5 out of 5 stars The book is funny, humerous, and the details seem true!!!   November 23, 1998
Dr. Bruce Gold, the youngest male in the family, with an older brother, four older sisters, and a younger sister, is slated for a high-placed government job. A friend of his, Ralph Newsome, has promised him an important place in the current administration. Newsome never really tells Gold what the job is and is constantly contradicting himself. He tells Gold innumerable times that the administration (the President) is very proud of his work, even though he hasn't really done any work at all. For example, he served on a committee that met only twice- long enough to have coffee. Then they dissolved the committee saying that their job was complete. Gold was supposed to write a report, which, of course, he didn't, but everyone still complemented him on it. Gold is impressed with his own ability to do well in government, but feels his wife, Belle, would not be accepted in the social circles, so he reacquaints himself with a wealthy daughter of a man who can further his ambitions. They enter into an affair and become secretly engaged with the stipulation that he leave his wife.

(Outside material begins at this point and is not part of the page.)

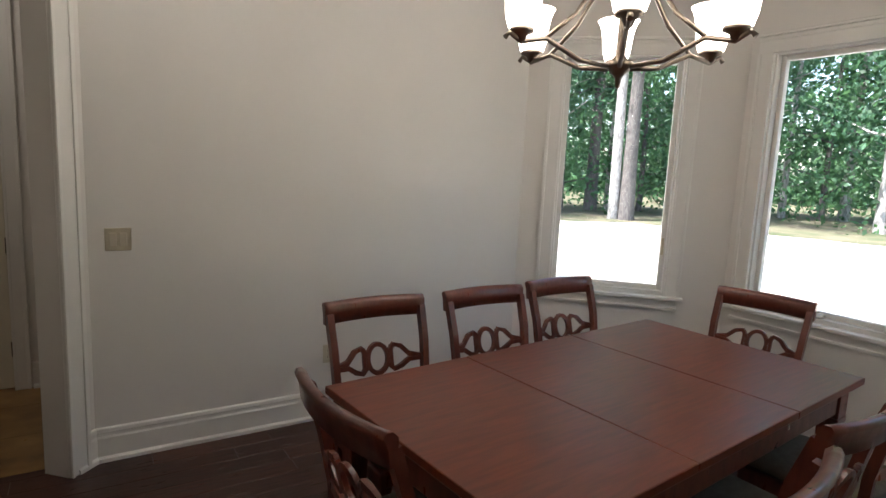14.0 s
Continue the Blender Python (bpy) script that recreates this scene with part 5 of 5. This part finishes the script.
def dining_chair(m):
    """Faces -y; the back curves away behind."""
    ob = thing("dining_chair", m, "mahogany dining chair with a pierced oval splat and olive seat", "dining chair", "chairs round the dining table")
    bm = B()
    pillow(bm, (0, -0.01, 0.475), (0.225, 0.215, 0.032), 0.6, 0.3, n1=10)
    part("seat", bm, M_SEATFAB, ob, "olive fabric drop-in seat")
    bm = B()
    bx(bm, -0.23, 0.23, -0.225, 0.20, 0.395, 0.455, 0.008)
    part("seat_frame", bm, M_DWOOD, ob)
    for s in (-1, 1):
        bm = B()
        prof = ((0.0, 0.55, 0.02), (0.12, 0.65, 0.012), (0.28, 0.85, 0.004), (0.395, 1.0, 0.0))
        rings = []
        for z, k, o in prof:
            r = 0.024 * k
            rings.append([bm.verts.new((s * 0.20 + a * r, -0.195 - o + b * r, z)) for a, b in ((-1, -1), (1, -1), (1, 1), (-1, 1))])
        for a, b in zip(rings, rings[1:]):
            for j in range(4):
                bm.faces.new((a[j], a[(j + 1) % 4], b[(j + 1) % 4], b[j]))
        bm.faces.new(rings[0][::-1])
        part("front_leg", bm, M_DWOOD, ob)
        bm = B()
        strip(bm, [(s * 0.20, 0.29, 0.0), (s * 0.20, 0.235, 0.14), (s * 0.205, 0.20, 0.30), (s * 0.21, 0.19, 0.45), (s * 0.215, 0.20, 0.60), (s * 0.222, 0.235, 0.78), (s * 0.226, 0.285, 0.93)], 0.030, 0.034, (0, 1, 0))
        part("back_post", bm, M_DWOOD, ob)
    # scrolled and curved top rail
    bm = B()
    n = 12
    rings = []
    sec = [(-0.014, -0.055), (0.010, -0.055), (0.016, -0.01), (0.024, 0.012), (0.030, 0.024), (0.022, 0.036), (0.006, 0.036), (-0.010, 0.020)]
    for i in range(n + 1):
        x = -0.245 + 0.490 * i / n
        cy = 0.290 + 0.040 * (1 - (x / 0.25) ** 2)
        rings.append([bm.verts.new((x, cy + a, 0.942 + b)) for a, b in sec])
    for a, b in zip(rings, rings[1:]):
        for j in range(len(sec)):
            bm.faces.new((a[j], a[(j + 1) % len(sec)], b[(j + 1) % len(sec)], b[j])).smooth = True
    bm.faces.new(rings[0][::-1])
    bm.faces.new(rings[-1])
    part("top_rail", bm, M_DWOOD, ob, "scrolled mahogany top rail")
    def on(x, z):
        return (x, 0.205 + 0.085 * max(0, (z - 0.58) / 0.33) ** 1.3 + 0.032 * (1 - (x / 0.22) ** 2), z)
    bm = B()
    strip(bm, [on(x, 0.60 - 0.012 * math.cos(x * 16)) for x in (-0.212, -0.14, -0.07, 0, 0.07, 0.14, 0.212)], 0.016, 0.030)
    part("lower_rail", bm, M_DWOOD, ob)
    bm = B()
    strip(bm, [on(0.050 * math.cos(2 * math.pi * i / 20), 0.712 + 0.062 * math.sin(2 * math.pi * i / 20)) for i in range(21)], 0.020, 0.016, (0, -1, 0))
    part("splat_ring", bm, M_DWOOD, ob, "open oval ring in the splat")
    for s in (-1, 1):
        bm = B()
        strip(bm, [on(s * 0.052, 0.730), on(s * 0.08, 0.765), on(s * 0.115, 0.755), on(s * 0.15, 0.720), on(s * 0.216, 0.705)], 0.022, 0.016, (0, -1, 0))
        strip(bm, [on(s * 0.052, 0.685), on(s * 0.08, 0.658), on(s * 0.115, 0.670), on(s * 0.15, 0.695), on(s * 0.216, 0.702)], 0.022, 0.016, (0, -1, 0))
        strip(bm, [on(s * 0.150, 0.707), on(s * 0.19, 0.705), on(s * 0.219, 0.705)], 0.030, 0.016, (0, -1, 0))
        strip(bm, [on(s * 0.068, 0.765), on(s * 0.068, 0.660)], 0.014, 0.014, (0, -1, 0))
        part("splat_wing", bm, M_DWOOD, ob, "pierced wing of the splat")
    for s in (-1, 1):
        bm = B()
        strip(bm, [(s * 0.20, -0.19, 0.19), (s * 0.20, 0.215, 0.19)], 0.018, 0.022)
        part("stretcher", bm, M_DWOOD, ob)
    return ob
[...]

He also enters into relationships with other women; he falls into and out of love when he has the time. Gold has committed himself to write a book about Jewish life in America. He has even received money from his publisher for the endeavor. He also has been gathering information for many years about Henry Kissinger and plans a book aobut him. In the end he decides to remain with his wife, and to write the book about Kissinger. Unbeknownst to him, this book really is really the story about Jewish life in America. This book relates all the predjudices, ups-and-downs, etc. of being Jewish. This book was funny, humerous, and the details seem too true. The descriptions of relationships within the family were especially humerous and witty.